Kaleva from the north-central city of Oulu reports that although Brussels airport remains closed, EU interior ministers will gather in the city on Thursday to discuss Tuesday’s bombings. Finland’s Petteri Orpo plans to attend. He says the meeting primarily has an important symbolic value in demonstrating solidarity with the Belgians. The official death toll now stands at 32 with 270 people injured.
Kaleva also notes that foreign and exchange students at the Oulu University of Applied Sciences are arranging a candlelight procession in honour of the Brussels victims on Thursday evening. The march, announced by Belgian student Alina Hellinckx on Facebook, begins at 7.45 pm from Otokuja.
Donate, don't discard
In other news, Kaleva quotes the Natural Resources Institute (Luke) as saying that as much as 500 million kilos of edible food is thrown away annually in Finland. EU and Finnish officials have set a target of halving the amount of food waste by the year 2030.
Luke, the Ministry of Agriculture and the Council of State are seeking legislative solutions to food waste, including systems for donating it to the needy.
According to Luke, every year households in Finland waste some 120 million kilos of food with a value of some 500 million euros.
Besides the loss of nutrients, it notes that discarded but usable food has a significant impact on climate change. For instance the country’s food waste generates about 1,000 million kilos of equivalent carbon dioxide (CO2e). This corresponds to the annual greenhouse-gas impact of more than 300,000 cars, estimates Juha-Matti Katajajuuri, a senior research scientist at Luke.

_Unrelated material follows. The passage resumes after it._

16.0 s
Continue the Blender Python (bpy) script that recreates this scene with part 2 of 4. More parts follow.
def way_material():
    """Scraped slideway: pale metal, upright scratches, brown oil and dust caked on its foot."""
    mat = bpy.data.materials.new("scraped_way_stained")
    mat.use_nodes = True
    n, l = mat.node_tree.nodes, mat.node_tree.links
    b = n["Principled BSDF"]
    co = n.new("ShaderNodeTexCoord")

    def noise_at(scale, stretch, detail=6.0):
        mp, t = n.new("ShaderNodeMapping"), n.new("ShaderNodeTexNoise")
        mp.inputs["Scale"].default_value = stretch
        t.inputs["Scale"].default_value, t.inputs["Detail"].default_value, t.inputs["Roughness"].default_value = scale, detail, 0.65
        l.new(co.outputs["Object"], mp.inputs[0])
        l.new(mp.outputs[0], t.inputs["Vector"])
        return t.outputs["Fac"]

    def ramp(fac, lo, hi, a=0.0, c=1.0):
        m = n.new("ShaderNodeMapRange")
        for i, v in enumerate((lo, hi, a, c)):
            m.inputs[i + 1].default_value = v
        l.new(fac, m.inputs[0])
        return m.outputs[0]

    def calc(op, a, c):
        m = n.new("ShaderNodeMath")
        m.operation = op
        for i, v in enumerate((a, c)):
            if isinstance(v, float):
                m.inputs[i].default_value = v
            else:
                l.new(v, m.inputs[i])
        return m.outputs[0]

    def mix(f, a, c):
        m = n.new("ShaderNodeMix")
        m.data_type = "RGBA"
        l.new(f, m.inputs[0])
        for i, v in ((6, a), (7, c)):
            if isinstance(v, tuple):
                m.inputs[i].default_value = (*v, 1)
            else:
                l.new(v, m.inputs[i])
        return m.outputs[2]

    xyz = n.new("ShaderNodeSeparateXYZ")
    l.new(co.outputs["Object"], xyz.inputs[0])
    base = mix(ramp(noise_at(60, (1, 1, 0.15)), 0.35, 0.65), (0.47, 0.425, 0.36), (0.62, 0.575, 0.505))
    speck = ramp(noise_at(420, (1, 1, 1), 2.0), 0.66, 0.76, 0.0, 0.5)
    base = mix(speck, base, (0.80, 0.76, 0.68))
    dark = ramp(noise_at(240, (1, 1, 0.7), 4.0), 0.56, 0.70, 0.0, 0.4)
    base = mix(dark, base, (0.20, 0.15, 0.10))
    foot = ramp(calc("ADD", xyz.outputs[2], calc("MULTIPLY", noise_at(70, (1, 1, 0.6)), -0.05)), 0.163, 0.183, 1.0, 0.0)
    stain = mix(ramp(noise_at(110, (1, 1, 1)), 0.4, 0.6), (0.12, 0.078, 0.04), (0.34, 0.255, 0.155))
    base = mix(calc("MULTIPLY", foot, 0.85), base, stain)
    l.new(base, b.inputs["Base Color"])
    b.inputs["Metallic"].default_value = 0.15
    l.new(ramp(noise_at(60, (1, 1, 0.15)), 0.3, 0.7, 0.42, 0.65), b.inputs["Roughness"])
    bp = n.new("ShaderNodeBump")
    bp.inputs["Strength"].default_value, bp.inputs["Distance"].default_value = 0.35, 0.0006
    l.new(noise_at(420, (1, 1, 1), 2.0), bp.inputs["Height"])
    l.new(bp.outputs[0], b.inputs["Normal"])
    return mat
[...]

KL: 2030 emissions targets will be pricey
The business daily Kauppalehti also sounds a climate theme, quoting new figures from the VTT Technical Research Centre of Finland suggesting that Finland will struggle to meet its emissions targets for the year 2030.
The EU has pledged to slash greenhouse gas emissions by 20 percent before 2020 and by 40 percent before 2030, compared to a 1990 baseline.
According to the VTT study, many EU states have already reached their 2020 goals, while the measures put in place by Finland should just allow it to squeak in under the limit. However the 2030 goal will be significantly more challenging, requiring Finland and other EU countries to impose much stricter measures. Moves such as cutting pollution from oil heating and boosting the share of biofuels in transport should be enough to cut Finland's emissions by 40 percent before 2030 – but costs will also rise significantly, VTT says.
HBL: Nuclear politics from the Urals to Pyhäjoki
Staying with the energy theme, the nation's leading Swedish-language daily, Hufvudstadsbladet (HBL), leads off with a look behind the scenes of Russian involvement in the Fennovoima nuclear plant to be built on Finland's northern west coast. The massive bilateral investment was on the agenda when presidents Vladimir Putin and Sauli Niinistö met in Moscow this week. Putin cited the major investments in the Urals by Finnish state-owned power company Fortum and Russian state firm Rosatom's delivery of the Fennovoima plant in Pyhäjoki as examples of the good economic relations between the neighbouring lands.
Fortum's belated, reluctant decision to join the Fennovoima project was motivated by political and strategic calculations, say researchers at the Finnish Institute of International Affairs in a recent report. The move was part of a comprehensive solution at the state level, say Toivo Martikainen and Antto Vihma in their paper entitled "Dividing the EU with Energy? Unpacking Russia's Energy Geoeconomics".
They argue that Fennovoima as a prime example of how Moscow is using "its energy resources as a means of enhancing its strategic influence in its neighbourhood and the EU".